The Truth that resides in the beating heart of a novel is sacred to its author. Its pursuit called the writer to the page and inspired the perseverance to publish against daunting odds. Once your story feels deeply true, you long to share it—and your target audience will long to read it.
Even though your main reason for writing fiction is illustrative more than prescriptive, you can offer a meaningful by-product through quotes that have the potential to spread your novel’s influence. Yes, your novel’s wisdom can serve as an effective marketing tool.
This notion may come across as crass—or at times, even pointless. In a society increasingly influenced by marketing swagger, it can seem it no longer matters what we know to be true, as long as we can convince people to buy what we’re selling. Writing so that our story’s wisdom can be readily fashioned into a marketing meme may be the antithesis of why we write.
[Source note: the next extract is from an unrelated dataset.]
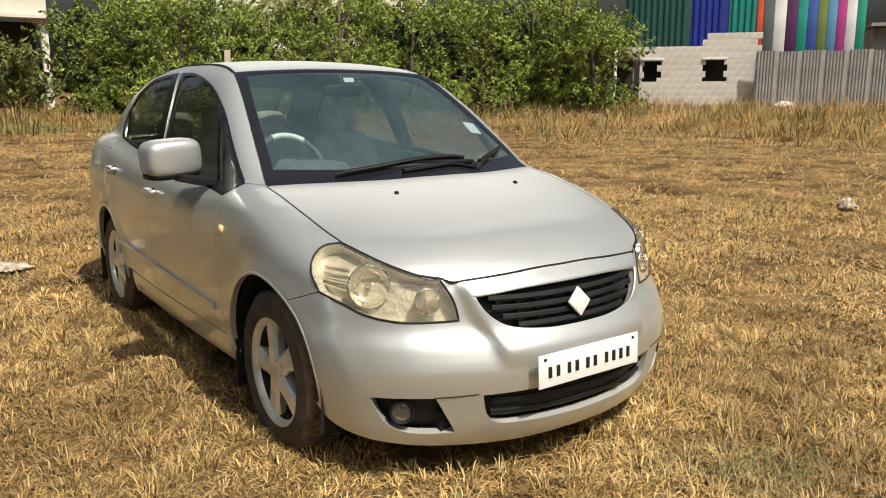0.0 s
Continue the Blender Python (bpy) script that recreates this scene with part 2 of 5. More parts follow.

And yet if your storytelling has struck on a universal truth, and you can deliver it in a fresh way, your readers will share it even without your blessing—through Kindle highlighting, underlining in shared paper copies, and broadcasting through memes on social media—and in so doing, plant seeds of truth in an increasing number of readers. Pulling quotes is so ubiquitous that Goodreads has a section for this on each novel’s page, where readers list their favorites.
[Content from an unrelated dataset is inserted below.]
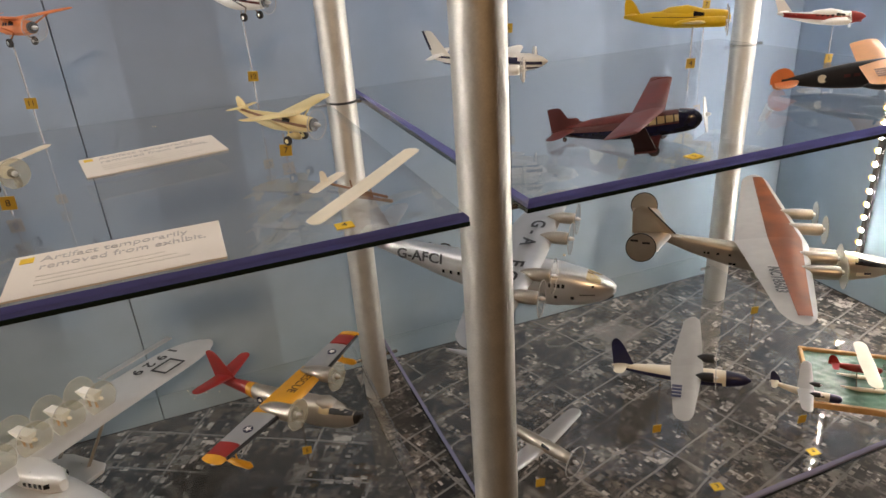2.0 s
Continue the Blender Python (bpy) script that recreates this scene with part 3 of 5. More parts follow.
def rod(parent, world_xy, floor_z, tag_z, top_z, number, dim=True):
    """Clear rod from the shelf to the belly, with a small numbered tag; given in the world, kept in the model's space."""
    inv = parent.matrix_world.inverted()
    x, y = world_xy
    ob = part("stand_rod", tube(bmesh.new(), inv @ Vector((x, y, floor_z)), inv @ Vector((x, y, top_z)), 0.0012 if floor_z < 1.5 else 0.0017, n=8), ACRYLIC if abs(floor_z - SHELF_A) < 0.01 else STEEL, parent, "thin stand rod")
    ob.visible_shadow = False
    bm = bmesh.new()
    box(bm, -0.0075, 0.0075, -0.0006, 0.0006, -0.0075, 0.0075, 0.0003)
    face = inv @ (Matrix.Translation((x, y - 0.002, tag_z)) @ pose(0, 0, 0, 0, 3, -8))
    bmesh.ops.transform(bm, matrix=face, verts=bm.verts)
    tag = part("number_tag", bm, TAG_DIM if dim else TAG, parent, "small ochre number tag", 0)
    if number:
        lettering(number, 0.0105, INK, tag, face @ pose(0, -0.0009, 0, 90, 0, 0), "printed number", "numeral")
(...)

Mainstream media loves quotes too. In August of this year, in honor of the film’s 20th anniversary, Parade.com published 20 Classic Forrest Gump Quotes. Tell me: when Forrest first spoke of life’s box chocolates, did you roll your eyes and say “how blatantly commercial”—or were you charmed?
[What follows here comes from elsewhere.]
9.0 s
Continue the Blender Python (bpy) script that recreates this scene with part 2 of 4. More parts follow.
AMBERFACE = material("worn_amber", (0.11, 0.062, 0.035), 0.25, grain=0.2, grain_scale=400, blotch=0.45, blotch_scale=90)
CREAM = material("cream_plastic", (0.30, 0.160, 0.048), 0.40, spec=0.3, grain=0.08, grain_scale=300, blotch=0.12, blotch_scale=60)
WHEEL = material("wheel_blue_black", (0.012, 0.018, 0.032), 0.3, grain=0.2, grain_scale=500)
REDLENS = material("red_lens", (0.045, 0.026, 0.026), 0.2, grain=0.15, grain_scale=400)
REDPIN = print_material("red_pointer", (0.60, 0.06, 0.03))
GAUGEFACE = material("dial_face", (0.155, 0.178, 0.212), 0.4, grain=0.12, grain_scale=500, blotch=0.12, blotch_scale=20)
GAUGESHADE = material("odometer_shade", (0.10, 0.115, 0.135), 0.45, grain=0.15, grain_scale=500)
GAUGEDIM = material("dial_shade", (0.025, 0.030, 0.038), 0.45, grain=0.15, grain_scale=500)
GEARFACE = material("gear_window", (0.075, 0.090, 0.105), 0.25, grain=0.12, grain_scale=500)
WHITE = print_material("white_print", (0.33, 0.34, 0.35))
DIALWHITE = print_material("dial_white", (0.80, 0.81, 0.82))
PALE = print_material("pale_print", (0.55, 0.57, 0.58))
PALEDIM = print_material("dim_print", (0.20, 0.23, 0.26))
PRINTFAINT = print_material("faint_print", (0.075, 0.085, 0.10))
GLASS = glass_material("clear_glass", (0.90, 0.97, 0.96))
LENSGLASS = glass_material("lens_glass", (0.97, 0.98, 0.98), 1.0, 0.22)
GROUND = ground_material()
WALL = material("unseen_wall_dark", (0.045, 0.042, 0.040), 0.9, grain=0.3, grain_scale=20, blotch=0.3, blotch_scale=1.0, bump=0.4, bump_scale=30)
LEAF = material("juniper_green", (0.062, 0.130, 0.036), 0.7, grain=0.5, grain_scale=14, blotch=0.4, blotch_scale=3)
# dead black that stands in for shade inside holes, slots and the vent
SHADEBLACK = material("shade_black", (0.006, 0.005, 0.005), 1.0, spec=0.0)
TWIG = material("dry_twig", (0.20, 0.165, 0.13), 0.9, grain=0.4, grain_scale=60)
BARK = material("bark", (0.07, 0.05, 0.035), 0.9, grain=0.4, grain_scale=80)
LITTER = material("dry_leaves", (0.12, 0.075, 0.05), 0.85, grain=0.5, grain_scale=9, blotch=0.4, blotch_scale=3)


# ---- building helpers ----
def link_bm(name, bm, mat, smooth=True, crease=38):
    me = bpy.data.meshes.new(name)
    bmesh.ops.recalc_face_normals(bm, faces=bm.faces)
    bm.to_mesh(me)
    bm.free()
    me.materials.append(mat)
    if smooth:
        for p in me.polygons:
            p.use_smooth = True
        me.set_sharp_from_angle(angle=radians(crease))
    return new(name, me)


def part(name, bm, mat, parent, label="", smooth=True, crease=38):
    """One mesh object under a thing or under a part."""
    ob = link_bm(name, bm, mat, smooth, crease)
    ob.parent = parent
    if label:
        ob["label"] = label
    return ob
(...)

And or course authors are readers too. Hungry for nuggets of wisdom that will inspire their own imaginations, other authors may laud your insight by featuring one of your quotes as an epigraph in their own work. In the novel I just finished reading, The Favorite Daughter, author Patti Callahan Henry featured quotes about memory at the top of each chapter as her characters grappled with the implications of their father’s increasingly troubling dementia. The epigraph for Chapter 23 was from Pat Conroy’s Beach Music: “Except for memory, time would have no meaning at all.”
Readers love such quotes, that they can print out and hang on their wall. Just look at the number of “highlighters” that litter the pages of your Kindle. Here’s one from Roland Merullo’s novel, Breakfast with Buddha: “When you are a crank, you put yourself on the top of the list of people you make miserable.” Great quote, right? Turns out 1200 others (and counting) agree with you.